DECISION(S) OF THE WEST AFRICAN COURT OF APPEAL

Held (dismissing the appeal) that:

1.     the word ”distribution” in clauses 2 and 7 and the words ”sons and daughters hereinafter mentioned” in clause 2, showed that the word ”children” in clause 7 was limited to the provisions of clause 2, whilst “children” in clauses 3 and 4 was intended to be general and comprised them all in regard to these two clauses.

2.     The definition of “my children” in clause 7 is, limited to “the purpose of distribution”, and that, whereas the testator contemplated distribution under clause 2 where he actually used the word he did not have in contemplation any distribution under clauses 3 and 4 but intended to leave two family houses for the “use and benefit” of all his children for life.

3.     In clause 2, although the word “children” is not used, the “sons and daughters” who are to benefit by “distribution” are limited to those “hereinafter mentioned” — a plain reference to the subsequent provisions of clause 7. If the testator had intended a similar limitation to apply to clauses 3 and 4 he would naturally have included similar words of limitation in those clauses.

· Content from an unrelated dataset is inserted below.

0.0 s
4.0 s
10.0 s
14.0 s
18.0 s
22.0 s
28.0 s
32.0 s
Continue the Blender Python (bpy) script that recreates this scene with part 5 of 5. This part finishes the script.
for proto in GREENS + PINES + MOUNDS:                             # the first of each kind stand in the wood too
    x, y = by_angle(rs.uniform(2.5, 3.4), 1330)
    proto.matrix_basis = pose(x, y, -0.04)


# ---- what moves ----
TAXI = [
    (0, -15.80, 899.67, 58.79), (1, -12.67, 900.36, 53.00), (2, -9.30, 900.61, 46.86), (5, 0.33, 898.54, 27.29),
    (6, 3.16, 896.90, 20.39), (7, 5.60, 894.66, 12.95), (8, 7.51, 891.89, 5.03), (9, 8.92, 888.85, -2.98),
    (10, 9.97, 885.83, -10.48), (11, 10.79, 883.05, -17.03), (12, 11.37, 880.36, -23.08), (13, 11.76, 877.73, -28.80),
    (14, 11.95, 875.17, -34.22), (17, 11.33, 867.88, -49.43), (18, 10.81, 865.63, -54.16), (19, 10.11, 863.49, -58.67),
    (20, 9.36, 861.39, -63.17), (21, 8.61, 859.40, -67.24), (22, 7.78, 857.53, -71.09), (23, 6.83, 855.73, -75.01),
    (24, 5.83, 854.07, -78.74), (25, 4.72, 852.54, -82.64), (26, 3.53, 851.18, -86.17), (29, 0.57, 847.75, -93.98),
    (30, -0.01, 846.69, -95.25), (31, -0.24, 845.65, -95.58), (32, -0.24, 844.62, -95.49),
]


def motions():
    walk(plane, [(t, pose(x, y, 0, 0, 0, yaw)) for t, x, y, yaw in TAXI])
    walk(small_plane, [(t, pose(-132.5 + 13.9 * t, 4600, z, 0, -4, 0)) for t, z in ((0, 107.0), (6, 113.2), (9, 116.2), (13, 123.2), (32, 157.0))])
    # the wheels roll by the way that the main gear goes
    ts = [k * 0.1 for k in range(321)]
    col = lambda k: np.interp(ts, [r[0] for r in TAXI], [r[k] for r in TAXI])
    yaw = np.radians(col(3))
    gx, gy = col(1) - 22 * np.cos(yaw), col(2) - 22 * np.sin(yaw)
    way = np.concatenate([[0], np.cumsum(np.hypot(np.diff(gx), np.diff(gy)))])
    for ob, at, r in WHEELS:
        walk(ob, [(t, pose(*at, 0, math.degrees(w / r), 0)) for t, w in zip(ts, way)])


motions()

He did not do so, and this leaves no doubt that he did not intend such limitation to apply.

MAIN JUDGMENT

The judgment of the Court was delivered by the President:

This Appeal raises the question of the correct interpretation of certain clauses in the last will and testament of Belo Folawiyo deceased, agreed for the purposes of argument to be the father of all parties to the suit.

The clauses in question are –

“2.    I Devise to my Trustees in fee simple to Hold in Trust for my sons and daughters the following properties:-

“(a)   One (1) Plot of Land at 30 Egerton Road Alakoro

(b)    One house at 45 Agarawu Street now occupied by the Syrians, and

(c)    one house at 4 OJobaro Street all in Lagos and To Let or Lease the said properties and pay the rents and profits arising therefrom to my sons and daughters hereinafter mentioned in accordance with Mohammedan Law or Custom relating to Distribution.”

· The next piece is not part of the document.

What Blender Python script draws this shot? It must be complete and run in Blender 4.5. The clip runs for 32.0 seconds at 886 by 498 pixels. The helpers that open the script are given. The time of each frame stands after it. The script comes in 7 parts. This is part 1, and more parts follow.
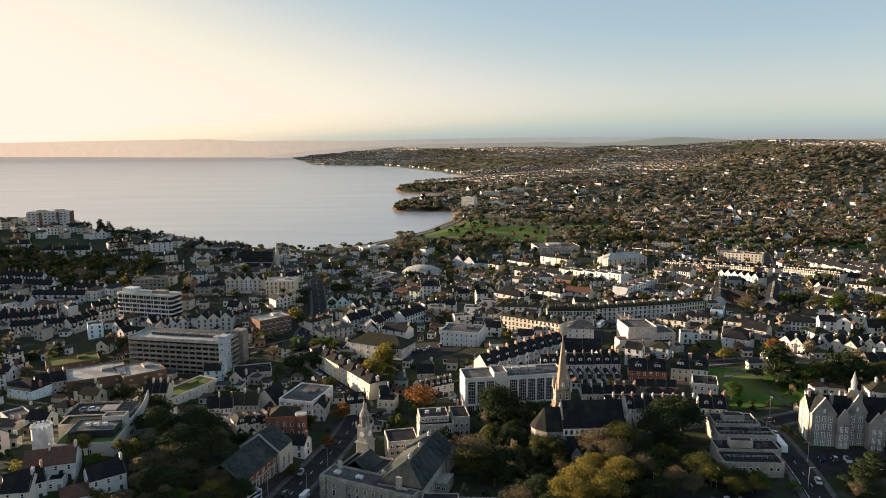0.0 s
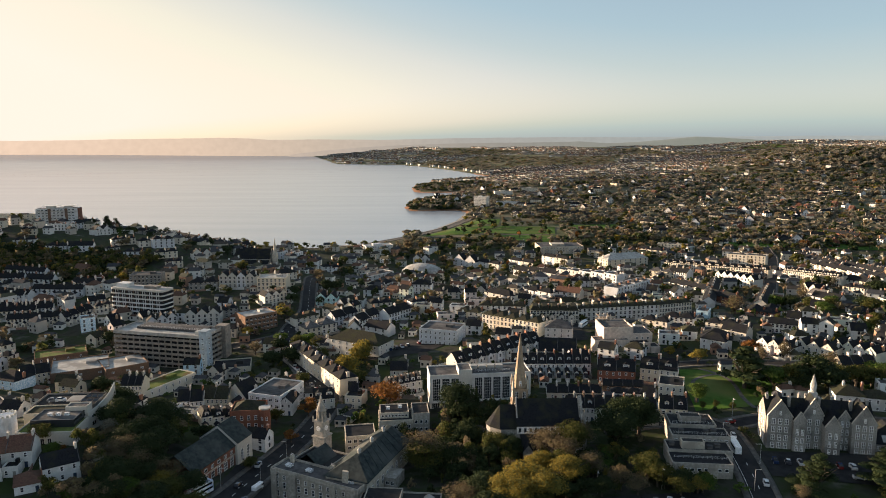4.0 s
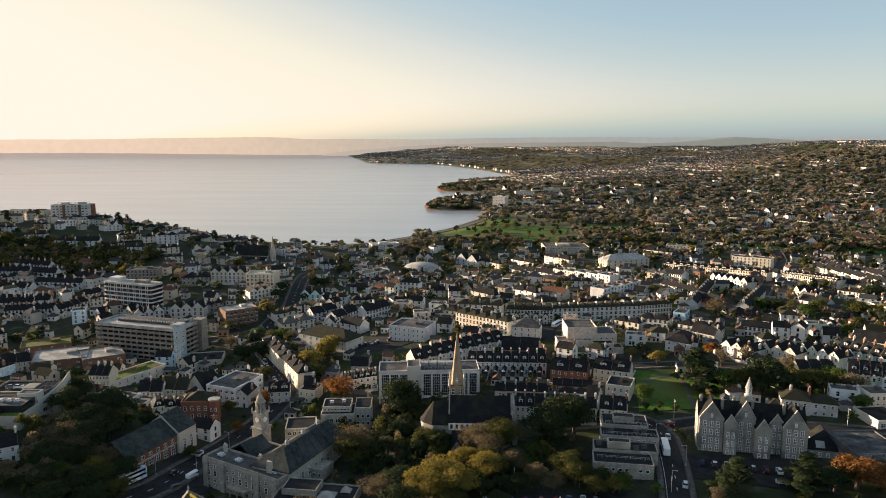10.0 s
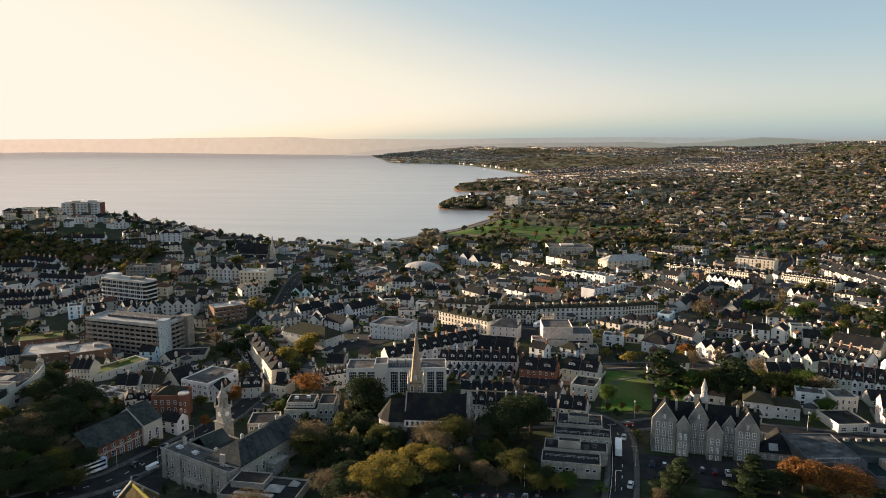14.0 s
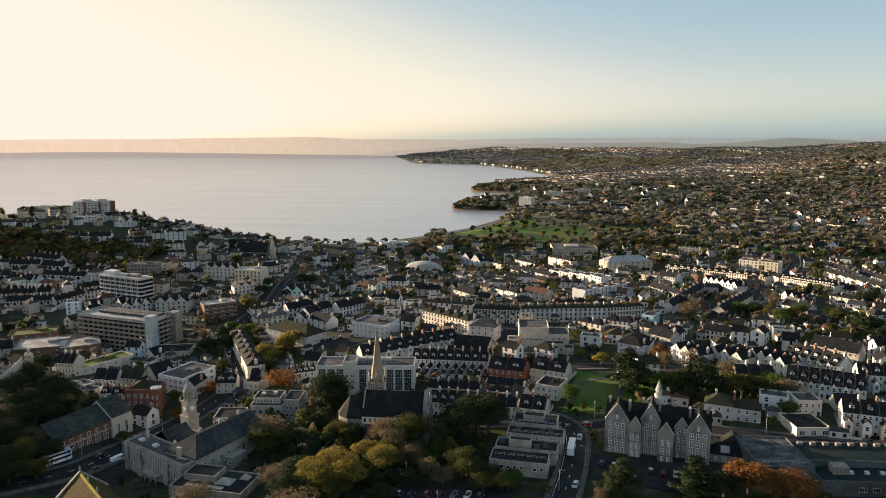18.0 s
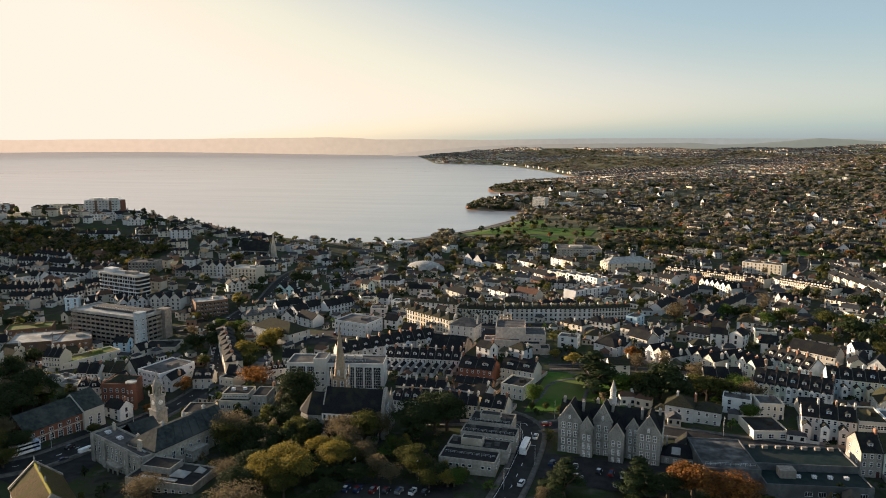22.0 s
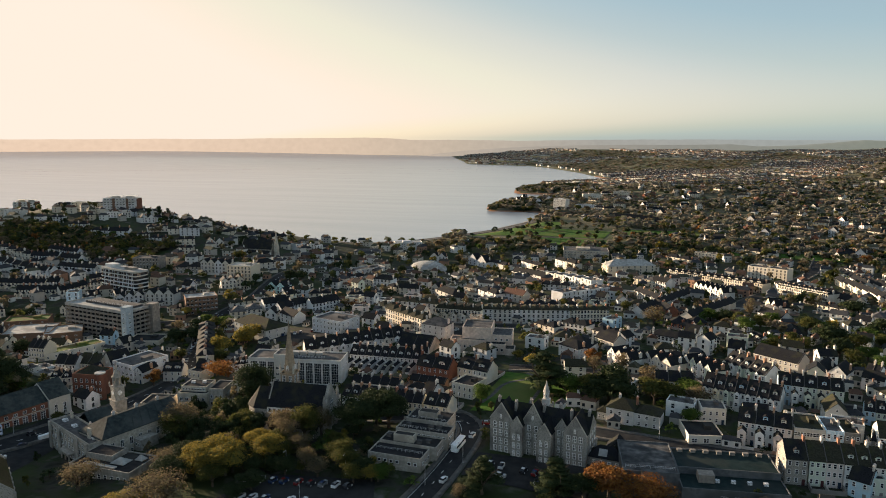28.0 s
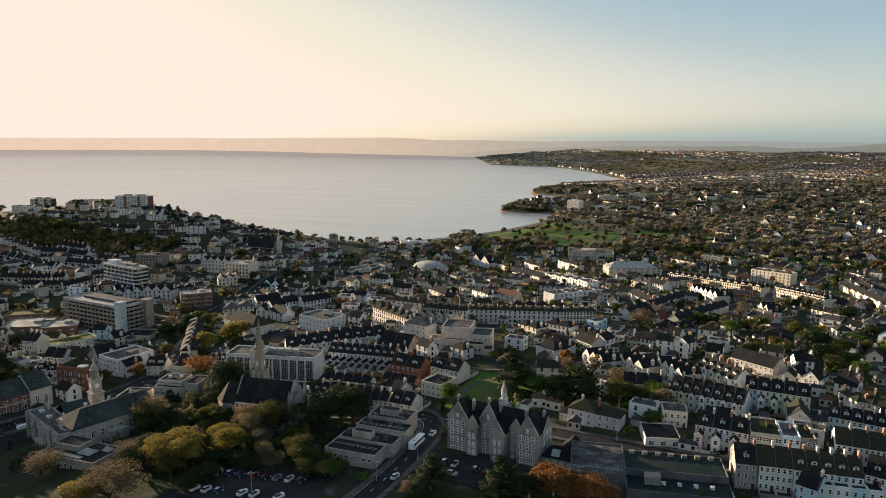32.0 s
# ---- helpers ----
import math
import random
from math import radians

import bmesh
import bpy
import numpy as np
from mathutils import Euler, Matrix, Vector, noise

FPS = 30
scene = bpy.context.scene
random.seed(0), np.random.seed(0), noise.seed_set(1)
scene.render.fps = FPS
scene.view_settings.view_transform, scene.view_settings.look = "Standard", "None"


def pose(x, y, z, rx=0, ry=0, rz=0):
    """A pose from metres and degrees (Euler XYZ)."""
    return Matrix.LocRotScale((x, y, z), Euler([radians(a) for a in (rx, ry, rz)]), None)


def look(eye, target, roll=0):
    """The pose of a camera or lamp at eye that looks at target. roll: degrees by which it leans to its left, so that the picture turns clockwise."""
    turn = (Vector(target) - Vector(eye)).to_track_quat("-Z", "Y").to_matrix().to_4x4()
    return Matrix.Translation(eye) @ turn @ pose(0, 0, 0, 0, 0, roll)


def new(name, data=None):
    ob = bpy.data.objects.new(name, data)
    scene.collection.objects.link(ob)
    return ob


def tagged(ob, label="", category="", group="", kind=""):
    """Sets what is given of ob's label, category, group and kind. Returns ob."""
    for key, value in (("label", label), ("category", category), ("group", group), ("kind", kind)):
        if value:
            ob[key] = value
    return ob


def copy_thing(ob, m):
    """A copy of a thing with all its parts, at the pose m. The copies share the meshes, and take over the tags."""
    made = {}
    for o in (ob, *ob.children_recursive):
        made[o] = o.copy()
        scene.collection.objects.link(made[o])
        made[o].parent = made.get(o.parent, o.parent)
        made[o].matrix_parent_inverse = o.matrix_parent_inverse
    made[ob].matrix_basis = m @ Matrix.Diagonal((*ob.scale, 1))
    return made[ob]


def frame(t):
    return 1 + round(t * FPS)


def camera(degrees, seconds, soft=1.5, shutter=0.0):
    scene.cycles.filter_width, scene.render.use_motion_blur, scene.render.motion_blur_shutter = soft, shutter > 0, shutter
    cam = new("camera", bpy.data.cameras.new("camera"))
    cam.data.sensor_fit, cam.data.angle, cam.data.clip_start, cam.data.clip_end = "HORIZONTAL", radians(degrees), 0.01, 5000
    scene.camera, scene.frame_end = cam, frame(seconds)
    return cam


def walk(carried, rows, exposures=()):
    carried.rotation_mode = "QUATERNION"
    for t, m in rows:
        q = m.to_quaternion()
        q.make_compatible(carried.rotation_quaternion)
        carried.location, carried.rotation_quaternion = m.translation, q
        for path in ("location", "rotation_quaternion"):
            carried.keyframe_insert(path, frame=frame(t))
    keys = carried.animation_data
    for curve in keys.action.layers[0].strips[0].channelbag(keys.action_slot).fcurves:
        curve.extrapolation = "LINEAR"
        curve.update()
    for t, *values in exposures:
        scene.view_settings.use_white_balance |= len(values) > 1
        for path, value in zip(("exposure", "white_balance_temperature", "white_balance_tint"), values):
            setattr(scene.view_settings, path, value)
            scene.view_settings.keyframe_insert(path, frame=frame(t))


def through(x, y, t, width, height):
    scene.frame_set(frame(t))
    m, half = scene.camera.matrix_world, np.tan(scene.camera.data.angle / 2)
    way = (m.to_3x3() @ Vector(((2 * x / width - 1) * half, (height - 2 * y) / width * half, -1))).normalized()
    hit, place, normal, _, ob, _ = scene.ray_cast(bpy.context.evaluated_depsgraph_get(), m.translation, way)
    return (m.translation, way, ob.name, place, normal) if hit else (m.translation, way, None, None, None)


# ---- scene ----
# camera: a drone that glides sideways high over a seaside town, turning slowly to its left
cam = camera(64.1, 32.0, soft=0.95)
PATH = [
    (0, (0.00, 0.00, 145.00), (0.00, 98.78, 129.40), -0.383),
    (1, (6.56, -0.62, 144.91), (5.68, 98.15, 129.29), -0.335),
    (2, (13.13, -1.18, 144.83), (11.37, 97.58, 129.19), -0.291),
    (3, (19.73, -1.68, 144.75), (17.09, 97.06, 129.10), -0.252),
    (4, (26.35, -2.11, 144.68), (22.82, 96.59, 129.01), -0.217),
    (5, (32.99, -2.49, 144.61), (28.56, 96.17, 128.94), -0.185),
    (6, (39.64, -2.81, 144.56), (34.32, 95.81, 128.87), -0.157),
    (7, (46.31, -3.06, 144.50), (40.10, 95.50, 128.82), -0.133),
    (8, (53.00, -3.26, 144.46), (45.88, 95.25, 128.77), -0.112),
    (9, (59.70, -3.39, 144.42), (51.68, 95.04, 128.72), -0.094),
    (10, (66.41, -3.47, 144.39), (57.48, 94.89, 128.69), -0.079),
    (11, (73.13, -3.48, 144.36), (63.29, 94.79, 128.67), -0.067),
    (12, (79.86, -3.43, 144.34), (69.10, 94.74, 128.65), -0.056),
    (13, (86.59, -3.33, 144.33), (74.92, 94.74, 128.64), -0.048),
    (14, (93.33, -3.16, 144.33), (80.74, 94.79, 128.64), -0.040),
    (15, (100.06, -2.94, 144.33), (86.55, 94.89, 128.65), -0.034),
    (16, (106.79, -2.66, 144.33), (92.36, 95.04, 128.66), -0.028),
    (17, (113.51, -2.33, 144.35), (98.16, 95.24, 128.68), -0.022),
    (18, (120.22, -1.94, 144.37), (103.94, 95.48, 128.71), -0.015),
    (19, (126.91, -1.49, 144.40), (109.72, 95.77, 128.75), -0.008),
    (20, (133.59, -0.99, 144.43), (115.47, 96.11, 128.80), 0.001),
    (21, (140.24, -0.43, 144.48), (121.21, 96.49, 128.85), 0.013),
    (22, (146.87, 0.18, 144.53), (126.92, 96.91, 128.91), 0.027),
    (23, (153.47, 0.84, 144.58), (132.60, 97.38, 128.98), 0.044),
    (24, (160.03, 1.54, 144.65), (138.25, 97.89, 129.06), 0.066),
    (25, (166.55, 2.30, 144.72), (143.86, 98.44, 129.14), 0.092),
    (26, (173.02, 3.11, 144.80), (149.43, 99.03, 129.23), 0.124),
    (27, (179.45, 3.96, 144.89), (154.96, 99.66, 129.33), 0.161),
    (28, (185.82, 4.86, 144.99), (160.43, 100.32, 129.44), 0.206),
    (29, (192.12, 5.80, 145.10), (165.86, 101.03, 129.55), 0.259),
    (30, (198.37, 6.78, 145.21), (171.22, 101.76, 129.67), 0.320),
    (31, (204.53, 7.80, 145.34), (176.52, 102.53, 129.79), 0.391),
    (32, (210.62, 8.87, 145.47), (181.75, 103.34, 129.93), 0.472),
]
walk(cam, [(t, look(eye, target, roll)) for t, eye, target, roll in PATH], [(0, 1.53, 7000, 12), (18, 1.52, 6980, 11), (32, 1.40, 6950, 9)])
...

3.     I Devise to my Trustees in fee simple my house at 14 Jagun Lane, Lagos to Hold the same in Trust for the use and benefit of my children for life but to permit my brothers and sisters during their lifetime to continue to occupy the rooms in which they are now residing.

4.     I Devise to my Trustees in fee simple my house at 20 Jagun Lane, Lagos aforesaid wherein I am now residing to Hold the same in Trust for the use and benefit of my children for life.

7.     My children for the purpose of distribution under this Will are:-

(a)    Muniratu,

(b)    Tijani,

(c)    Jarinatu,

(d)    Ashiawu,

(e)    Moriamo,

(f)     Sadatu Ashake,

(g)    MuritaJa and

(h)    Morinatu.”

(The numbering is ours)

The Plaintiffs-Respondents contend that, whilst the effect of clause 7 is to cut them out from a share of distribution under clause 2, it does not affect their right to a share with the Defendants-Appellants in the “use and benefit” of the two properties mentioned in clauses 3 and 4 respectively.

The learned trial Judge upheld this contention. The Appellants contend that clause 7 applies equally to the properties mentioned in clauses 3 and 4 as to those in clause 2 and point out that in fact rents derived from the two properties have accrued for distribution.

After careful consideration of the arguments on each side we agree with the view taken by the learned trial Judge in the Court below. The definition of “my children” in clause 7 is, limited to “the purpose of distribution”, and we think it clear that, whereas the testator contemplated distribution under clause 2 where he actually used the word he did not have in contemplation any distribution under clauses 3 and 4 but intended to leave two family houses for the “use and benefit” of all his children for life. Further in clause 2, although the word “children” is not used, the “sons and daughters” who are to benefit by “distribution” are limited to those “hereinafter mentioned” -a plain reference to the subsequent provisions of clause 7. If the testator had intended a similar limitation to apply to clauses 3 and 4 he would naturally have included similar words of limitation in those clauses. He did not do so, and we think that this leaves no doubt that he did not intend such limitation to apply.

For these reasons the appeal is dismissed with costs assessed at 12 guineas against the Appellants jointly and severally.